Thursday, December 8, 2016

Friday, December 9



I’ve really enjoyed the book, ‘The Short and Excruciatingly Embarrassing Reign of Captain Abbott’ by Andrew P Street.  It’s cheeky, irreverent and scathing of the extraordinary few months of the Abbott Experiment.  Of course, it’s not only Tony who gets the treatment; many of his Cabinet get short shrift as well, and the Labor side doesn’t do much better.   I would love to quote great chunks of it but I’ll content myself with a couple of paragraphs from the final chapters.

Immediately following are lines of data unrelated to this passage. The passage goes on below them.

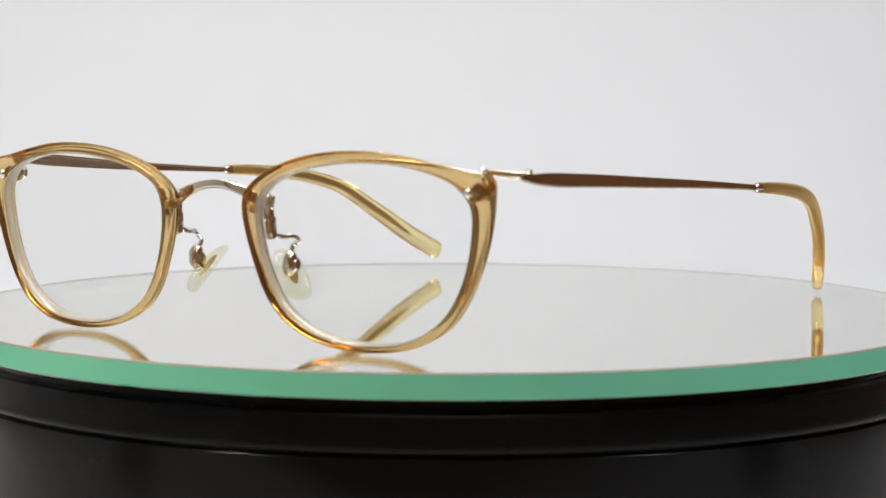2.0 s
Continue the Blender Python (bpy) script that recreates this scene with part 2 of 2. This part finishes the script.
def turntable():
    base = tagged(new("turntable_base"), "round glossy black plastic turntable base on the white table", "turntable")
    base.location = (0, 0, TABLE_Z)
    h = -TABLE_Z
    top = h - DISC_T
    # dark collar right under the mirror plate
    part("collar", lathe(bmesh.new(), [(0.0, top - 0.0002), (0.1135, top - 0.0002), (0.1138, top - 0.0008), (0.1138, top - 0.0030), (0.0, top - 0.0030)]), BLACK, base, "recessed matt black collar")
    z1 = top - 0.0030
    part("upper_rim", lathe(bmesh.new(), [(0.0, z1), (0.1161, z1), (0.1162, z1 - 0.00002), (0.1169, z1 - 0.0003), (0.1172, z1 - 0.0009), (0.11722, z1 - 0.0010), (0.11775, z1 - 0.0048), (0.11795, z1 - 0.0060), (0.11805, z1 - 0.0070), (0.1179, z1 - 0.0075), (0.1175, z1 - 0.0079), (0.1168, z1 - 0.0080), (0.0, z1 - 0.0080)]), BLACK_SATIN, base)
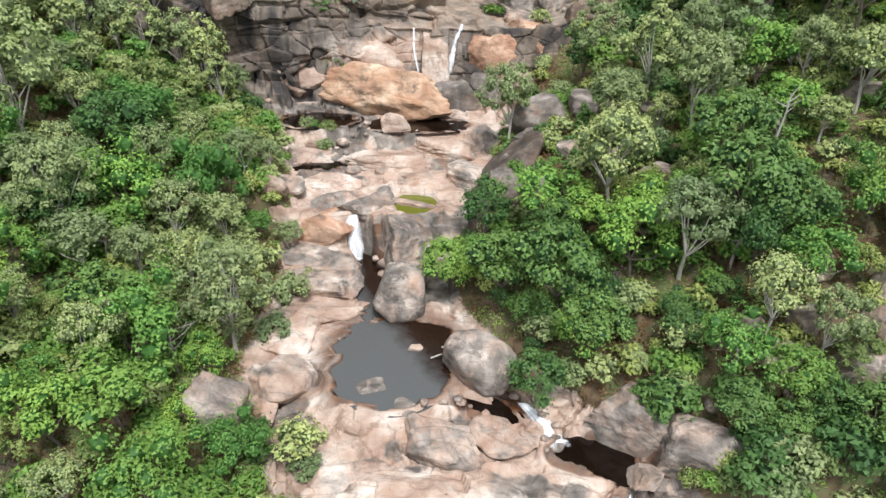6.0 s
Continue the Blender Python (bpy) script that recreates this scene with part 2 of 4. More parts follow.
def maths(nodes, links, op, a, b=0.0, clamp=False):
    n = nodes.new("ShaderNodeMath")
    n.operation, n.use_clamp = op, clamp
    for sock, v in ((n.inputs[0], a), (n.inputs[1], b)):
        if isinstance(v, (int, float)):
            sock.default_value = v
        else:
            links.new(v, sock)
    return n.outputs[0]


def stretched(nodes, links, scale):
    g = nodes.new("ShaderNodeNewGeometry")
    mp = nodes.new("ShaderNodeMapping")
    mp.inputs["Scale"].default_value = scale
    links.new(g.outputs["Position"], mp.inputs["Vector"])
    return mp.outputs[0], g


def attribute(nodes, name):
    n = nodes.new("ShaderNodeAttribute")
    n.attribute_name = name
    return n.outputs["Fac"]


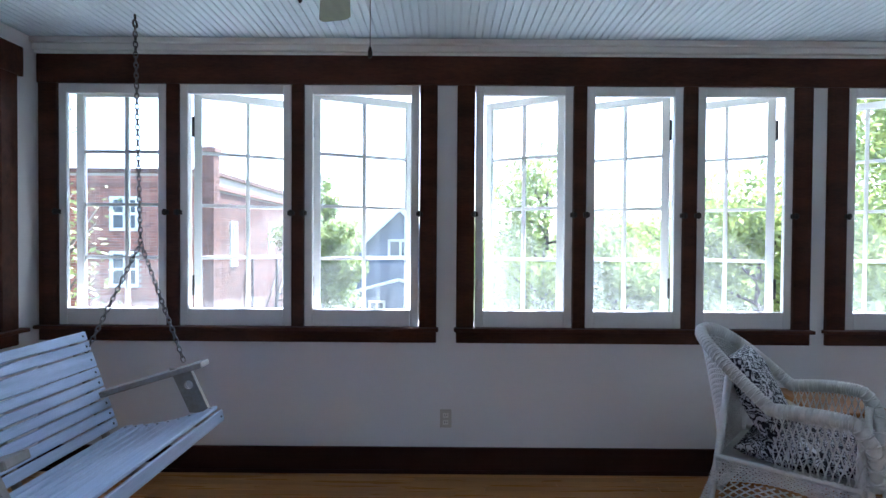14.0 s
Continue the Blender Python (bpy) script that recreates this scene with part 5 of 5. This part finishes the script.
def brick_building(name, label, at, w, h, face, wins, course=0.075, blen=0.23, depth=6.0, rows_from=0.0, skin=None):
    """A brick block. face 'x-': the front looks to -x and spans y from 0 to w; 'y-': it looks to -y and spans x."""
    d = thing(name, label, "building", at=at)
    T = Matrix.Identity(4) if face == "y-" else Matrix.Rotation(radians(-90), 4, "Z") @ Matrix.Scale(-1, 4, (1, 0, 0))
    bm = bmesh.new()
    moved(bm, box(bm, 0, w, 0.012, depth, 0, h), T)
    part("wall", bm, M_OUTMORTAR, d)
    vs, fs = [], []
    z, r = rows_from, 0
    while z < h - course:
        x = -(r % 2) * blen / 2
        while x < w:
            x0, x1 = max(x, 0), min(x + blen - 0.012, w)
            if x1 - x0 > 0.04 and not any(a - 0.05 < (x0 + x1) / 2 < b + 0.05 and c < z + course / 2 < e for a, b, c, e in wins):
                o = len(vs)
                vs += [T @ Vector(p) for p in ((x0, 0, z), (x1, 0, z), (x1, 0, z + course - 0.012), (x0, 0, z + course - 0.012), (x0, 0.014, z), (x1, 0.014, z), (x1, 0.014, z + course - 0.012), (x0, 0.014, z + course - 0.012))]
                fs += [[o + i for i in f] for f in ((0, 1, 2, 3), (0, 4, 5, 1), (1, 5, 6, 2), (2, 6, 7, 3), (3, 7, 4, 0))]
            x += blen
        z += course
        r += 1
    me = bpy.data.meshes.new("brickwork")
    me.from_pydata(vs, [], fs)
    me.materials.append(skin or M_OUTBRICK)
    bw = new("brickwork", me)
    bw.parent = d
    tagged(bw, kind="stuff")
    for a, b, c, e in wins:
        bm = bmesh.new()
        for q in ((a, a + 0.09, c, e), (b - 0.09, b, c, e), (a + 0.09, b - 0.09, c, c + 0.09), (a + 0.09, b - 0.09, e - 0.09, e), (a + 0.09, b - 0.09, (c + e) / 2 - 0.035, (c + e) / 2 + 0.035), ((a + b) / 2 - 0.03, (a + b) / 2 + 0.03, c + 0.09, e - 0.09)):
            moved(bm, box(bm, q[0], q[1], -0.03, 0.03, q[2], q[3]), T)
        wd = part("window", bm, M_SASH, d, "white sash window")
        bm = bmesh.new()
        moved(bm, box(bm, a + 0.05, b - 0.05, 0.0, 0.01, c + 0.05, e - 0.05), T)
        part("pane", bm, M_DARKGLASS, wd)
    bm = bmesh.new()
    moved(bm, box(bm, -0.06, w + 0.06, -0.06, depth, h, h + 0.12), T)
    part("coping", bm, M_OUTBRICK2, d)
    return d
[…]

‘It’s easy to pretend that there was a golden era of Australian politics when we had real leaders and people were concerned about nation-building and Australian values and forging a national identity and other meaningless phrases that are all but spoken in italics. Conservative Australian types get misty-eyed about the Robert Menzies epoch, while lefties canonise Gough Whitlam, and both are endlessly cited as periods when Australia was led by men of vision and principle, unlike the sorry specimens we have before us today.

And it’s arse.

Politics in Australia – as in every country – has always and forever been a slippery dance conducted by manipulative snakes, utopian idealists, hardline ideologues and power-hungry careerists looking to exert power and/or line their pockets, mixed in with dedicated, principled people genuinely interested in making a positive contribution to their country.  And right now, with Australia’s two major parties basically offering a choice between more of the same and a bit less of the same, the citizenry could be forgiven for thinking that these are the only choices on offer’.

He goes on to outline his vision for better governance but I think he has missed the point that we, the people, have already woken up to the 2-party system and are starting to vote for something else. Sadly, the extreme Right have been quickest off the mark and are grabbing the protest vote but we can only hope that some other more moderate voices start to fill the void.